The attorney said the layoffs and closing regional offices will impact students. Besides investigating cases, attorneys in the office also provided technical assistance to families and educators, the attorney said.
“A lot of kids are going to be hurt by this, I don’t know who’s going to help those kids now,” the attorney added. “ We were a highly productive office that helped thousands of people.”
“There’s still people that need help, but they closed our entire office. There’s not a lot of agencies that do what we do,” the attorney said.
‘They don’t care about what happens to kids’

Zeph Capo, president of the Texas AFT, speaks during a press conference on the dismantling of the US Education Department at the Texas Capitol on March 24. (Photo by Matt Hennie)
The Dallas OCR office handled Title 1 funding — a federal program that provides funding to schools with high concentrations of low-income students to improve educational outcomes.
“ They don’t care about what happens to kids who are left behind in the public school system after they’ve gutted it, and I think that’s disgusting,” the attorney said. “These are rural communities. These are red states that oftentimes are receiving Title 1 funding. (Trump) is going after the kids of his own voters. I’m hoping that people wake up and see what’s happening.”
In addition to funding, OCR enforced laws that prohibited discrimination on the basis of race, national origin, sex, and disability.
The vast majority of the cases the Dallas OCR office received regarded disabilities, and involved students who received special education or special services that could now go unaddressed, according to the attorney.
“There was a time before the Rehabilitation Act of 1973, and if you had a kid in a wheelchair and you tried to register them at the public school you’re trying to go to, they could just turn you away,” the attorney said. “I’m aware of at least one school district already in North Texas that is not accepting kids with disabilities. That’s already happening, and it’s extremely troubling to me. That’s what we worked to ensure wasn’t happening.”
The Education Department also aimed to address the teacher shortage in Texas.
Texas teachers are paid about $9,000 less than the national average. Around $21 million in federal funding went toward hiring more teachers and support staff, according to AFT.
“These cuts are going to create an entirely new level of uncertainty,” Capo said. “Uncertainty for special education teachers, or teachers that are funded by Title 1 in lower socioeconomic schools who are wondering if they’re gonna have a job next year because nobody’s actually giving them a plan or reassuring them what’s gonna happen. Texas currently has the worst teacher retention rates in its history, and we are now adding another layer of uncertainty to that.”
School districts, education advocacy groups, and unions have sued to try and stop Trump’s dismantling of the Education Department, claiming his executive order violates the Constitution and federal law. Closing the agency requires action by Congress, they argued.
But opponents of closing the Education Department need help, according to Capo.

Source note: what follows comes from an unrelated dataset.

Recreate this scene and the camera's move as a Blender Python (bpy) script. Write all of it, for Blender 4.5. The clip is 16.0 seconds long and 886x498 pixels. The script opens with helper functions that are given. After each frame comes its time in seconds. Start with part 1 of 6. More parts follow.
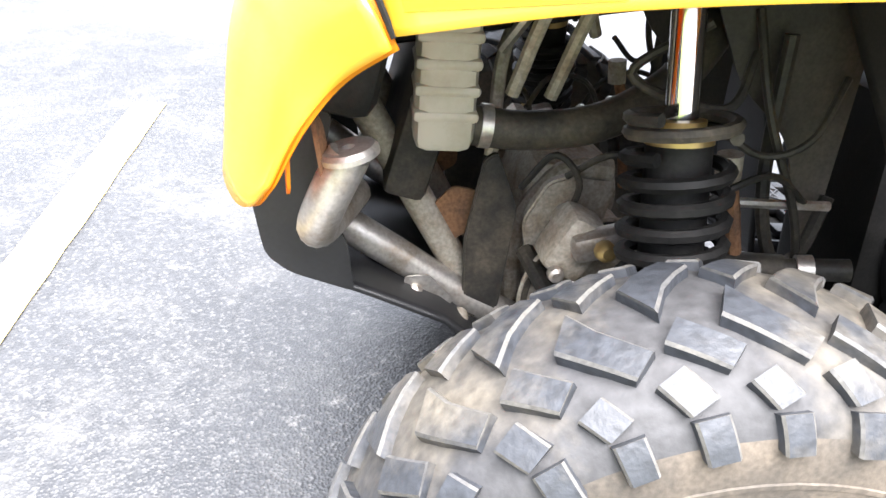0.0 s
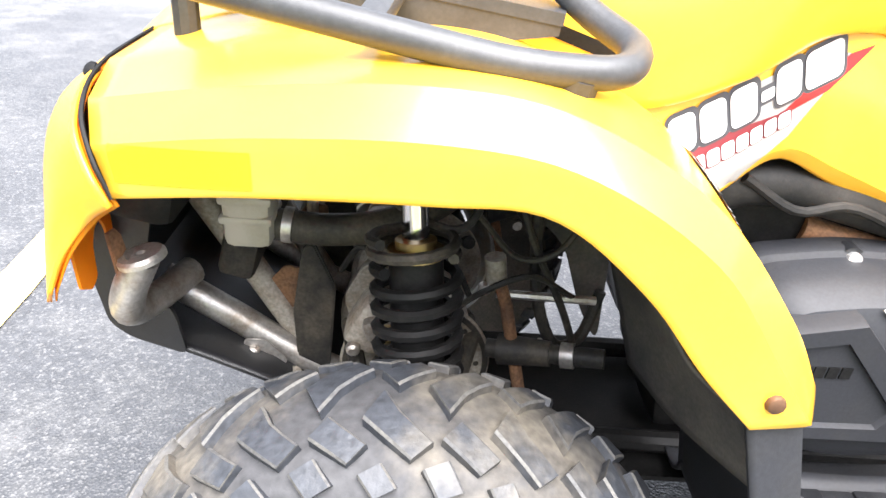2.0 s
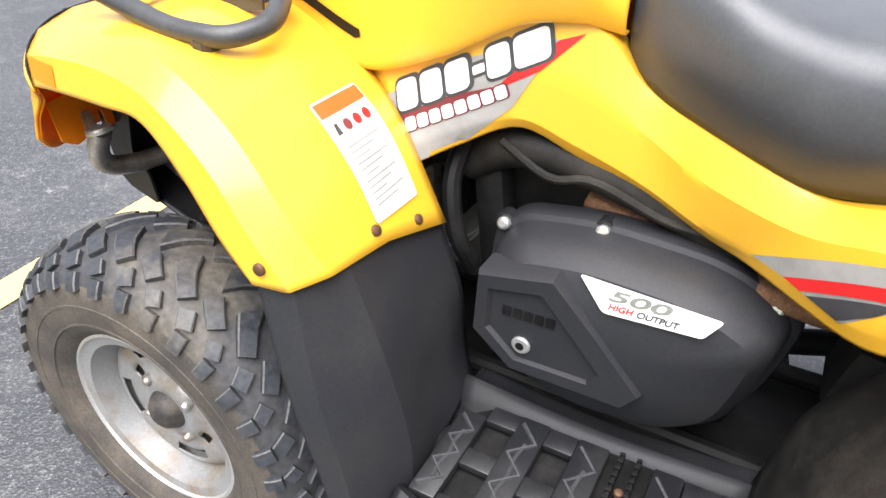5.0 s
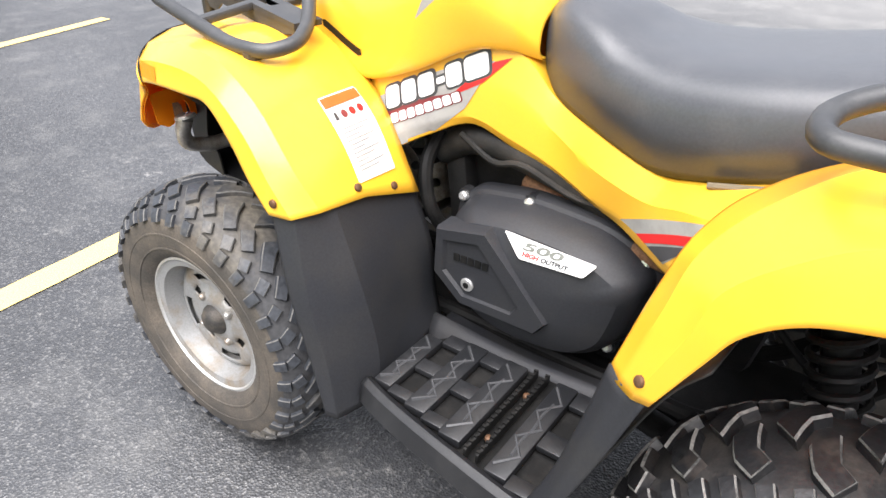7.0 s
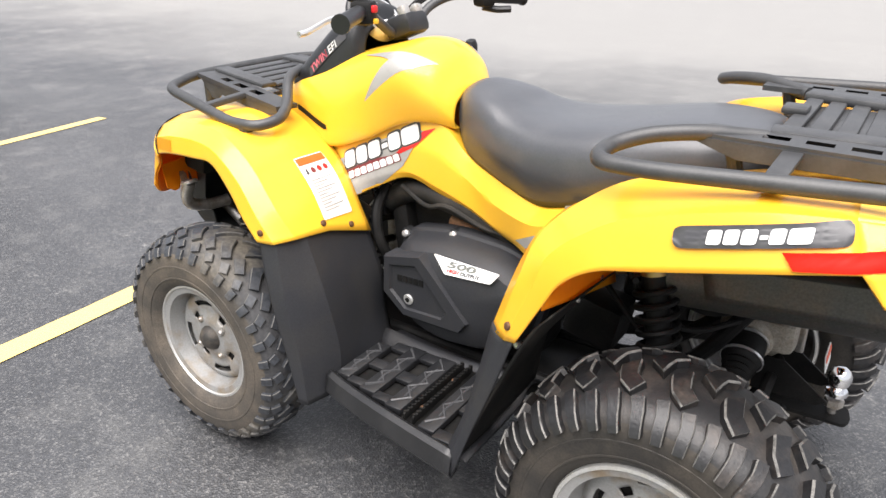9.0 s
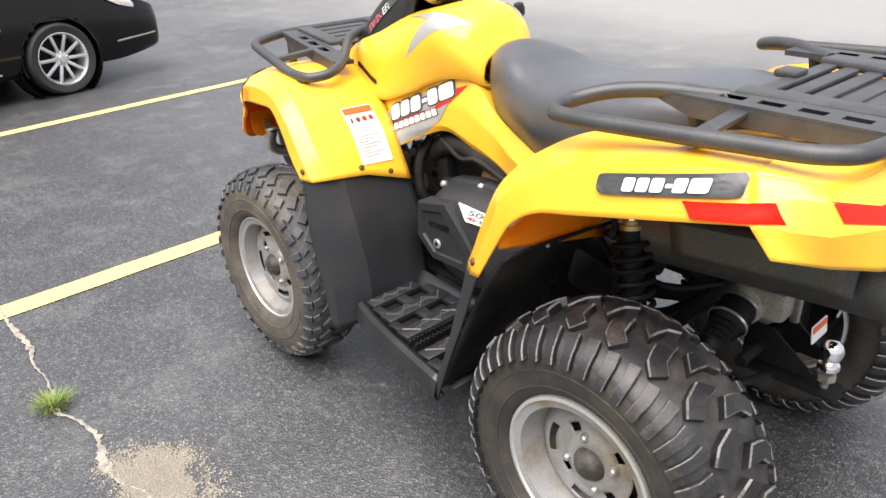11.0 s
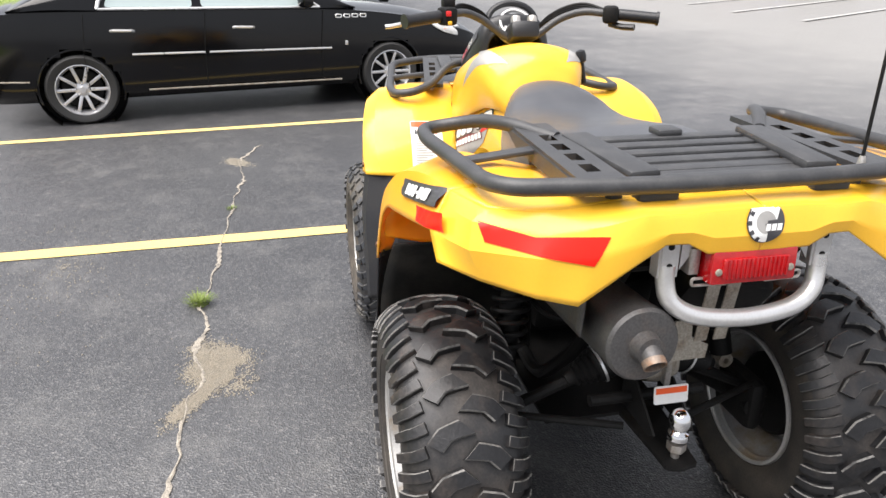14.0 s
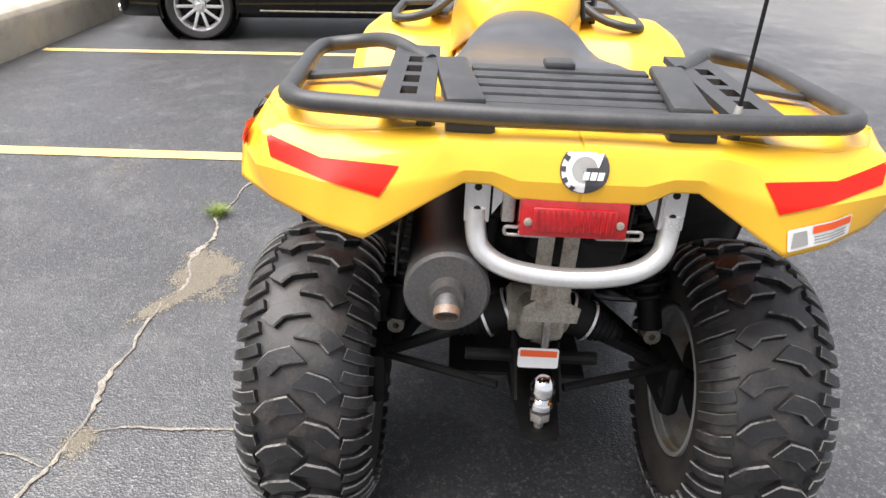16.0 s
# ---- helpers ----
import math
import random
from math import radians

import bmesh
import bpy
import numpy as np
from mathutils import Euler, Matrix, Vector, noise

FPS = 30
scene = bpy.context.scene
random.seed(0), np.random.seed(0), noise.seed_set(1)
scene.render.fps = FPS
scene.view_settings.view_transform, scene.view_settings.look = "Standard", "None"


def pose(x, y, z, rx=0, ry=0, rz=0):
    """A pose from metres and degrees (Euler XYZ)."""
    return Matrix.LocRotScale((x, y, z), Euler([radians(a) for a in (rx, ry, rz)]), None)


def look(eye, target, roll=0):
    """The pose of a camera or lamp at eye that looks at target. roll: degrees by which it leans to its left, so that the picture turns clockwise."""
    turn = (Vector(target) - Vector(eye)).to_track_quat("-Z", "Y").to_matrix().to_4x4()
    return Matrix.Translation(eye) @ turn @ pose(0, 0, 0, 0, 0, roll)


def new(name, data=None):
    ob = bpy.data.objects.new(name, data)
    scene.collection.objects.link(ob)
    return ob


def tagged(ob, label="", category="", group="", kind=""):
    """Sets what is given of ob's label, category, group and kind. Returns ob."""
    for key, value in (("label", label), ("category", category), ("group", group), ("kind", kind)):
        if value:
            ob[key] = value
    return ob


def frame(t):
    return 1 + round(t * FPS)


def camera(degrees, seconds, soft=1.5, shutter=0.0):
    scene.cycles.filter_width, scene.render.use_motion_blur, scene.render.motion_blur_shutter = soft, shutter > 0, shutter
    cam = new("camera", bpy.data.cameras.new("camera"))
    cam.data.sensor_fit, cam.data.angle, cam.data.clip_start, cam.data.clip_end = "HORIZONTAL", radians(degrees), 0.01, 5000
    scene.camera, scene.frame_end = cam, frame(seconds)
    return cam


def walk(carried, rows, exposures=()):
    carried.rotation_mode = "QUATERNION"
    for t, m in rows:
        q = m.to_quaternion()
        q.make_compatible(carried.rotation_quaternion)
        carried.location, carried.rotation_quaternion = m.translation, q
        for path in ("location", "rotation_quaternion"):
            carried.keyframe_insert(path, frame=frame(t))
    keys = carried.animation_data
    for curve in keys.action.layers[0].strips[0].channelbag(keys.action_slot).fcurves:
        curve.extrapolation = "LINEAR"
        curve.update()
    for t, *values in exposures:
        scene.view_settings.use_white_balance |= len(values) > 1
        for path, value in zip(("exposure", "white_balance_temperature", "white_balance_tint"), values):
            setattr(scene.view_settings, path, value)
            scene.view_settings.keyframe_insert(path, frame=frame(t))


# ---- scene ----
cam = camera(64.2, 16.0)
PATH = [
    (0, (-0.928, -0.876, 0.91), (-0.719, 0.868, -0.046), 4.2),
    (0.5, (-0.88, -0.981, 0.952), (-0.693, 0.754, -0.025), 2.9),
    (1, (-0.82, -1.085, 1.018), (-0.68, 0.669, 0.067), 1.7),
    (1.5, (-0.745, -1.03, 1.058), (-0.563, 0.755, 0.175), 2.9),
    (2, (-0.639, -0.964, 1.087), (-0.581, 0.787, 0.123), 4.3),
    (2.5, (-0.559, -0.938, 1.082), (-0.7, 0.803, 0.108), 1.5),
    (3, (-0.388, -0.952, 1.041), (-0.963, 0.668, 0.018), -1.7),
    (3.4, (-0.238, -1.118, 1.139), (-0.927, 0.433, 0.079), -0.8),
    (3.5, (-0.241, -1.14, 1.162), (-0.849, 0.429, 0.08), 0.3),
    (4, (-0.109, -1.116, 1.181), (-0.772, 0.459, 0.142), -0.0),
    (4.5, (0.046, -1.046, 1.206), (-0.695, 0.467, 0.127), -0.3),
    (4.7, (0.093, -1.021, 1.203), (-0.672, 0.462, 0.099), -0.3),
    (6.8, (0.552, -1.216, 1.301), (-0.503, 0.123, 0.254), 0.0),
    (7, (0.555, -1.253, 1.314), (-0.457, 0.121, 0.272), -0.2),
    (7.5, (0.545, -1.284, 1.371), (-0.348, 0.258, 0.464), -4.6),
    (8, (0.598, -1.402, 1.37), (-0.374, 0.116, 0.502), -4.0),
    (8.5, (0.744, -1.546, 1.377), (-0.229, -0.045, 0.483), -1.0),
    (9, (0.911, -1.593, 1.38), (-0.122, -0.082, 0.574), -0.5),
    (9.5, (1.114, -1.589, 1.377), (-0.008, -0.15, 0.559), 1.7),
    (9.7, (1.164, -1.583, 1.382), (0.006, -0.19, 0.535), 0.3),
    (11.8, (1.419, -1.356, 1.364), (-0.074, -0.28, 0.581), -3.8),
    (12, (1.479, -1.314, 1.368), (-0.065, -0.278, 0.63), -4.7),
    (12.5, (1.68, -1.209, 1.367), (0.019, -0.392, 0.609), -1.0),
    (13, (1.812, -1.049, 1.361), (0.11, -0.31, 0.613), 0.6),
    (13.5, (1.897, -0.863, 1.383), (0.12, -0.287, 0.669), -0.8),
    (14, (2.028, -0.751, 1.378), (0.215, -0.369, 0.625), 0.3),
    (14.5, (2.095, -0.627, 1.377), (0.265, -0.317, 0.632), -0.2),
    (15, (2.038, -0.453, 1.38), (0.188, -0.199, 0.663), 2.7),
    (15.5, (2.005, -0.328, 1.37), (0.172, -0.205, 0.58), -1.3),
    (16, (2.014, -0.195, 1.321), (0.225, -0.198, 0.428), 2.6),
]
walk(cam, [(t, look(eye, target, roll)) for t, eye, target, roll in PATH],
     exposures=[(0.0, 2.95, 6230, 13), (1.0, 2.56, 6230, 13), (2.5, 2.6, 6230, 13), (3.5, 2.1, 6230, 13), (4.0, 1.95, 6230, 13), (4.5, 1.60, 6230, 13), (7.0, 1.65, 6300, 13), (7.5, 1.78, 6300, 13), (8.0, 1.76, 6300, 13), (8.5, 1.52, 6300, 13), (9.0, 1.38, 6500, 13), (9.5, 1.20, 6500, 13), (12.0, 1.43, 6500, 13), (12.5, 1.24, 6500, 13), (14.5, 1.22, 6500, 13), (15.0, 1.37, 6500, 13), (15.5, 1.29, 6500, 13), (16.0, 1.34, 6500, 13)])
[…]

“You’re going to have to go get someone else angry,” Capo said. “Get your neighbors angry, get their brothers and sisters angry. Don’t let anybody say their voice doesn’t count. Because without having every one of those voices, billionaire voices from out of state are gonna win.”
Texas students, advocates, and lawmakers, including former civil rights attorney Rep. Jasmine Crockett (D-Dallas), have also urged the Education Department to reverse its decision to close the Dallas office.
“ I don’t know what’s going to happen next,” the attorney said. “They’re moving fast and breaking things and they have no plan for what comes next. It’s going to hurt a lot of people, and if we wait until they’ve broken everything, it’ll be too late.”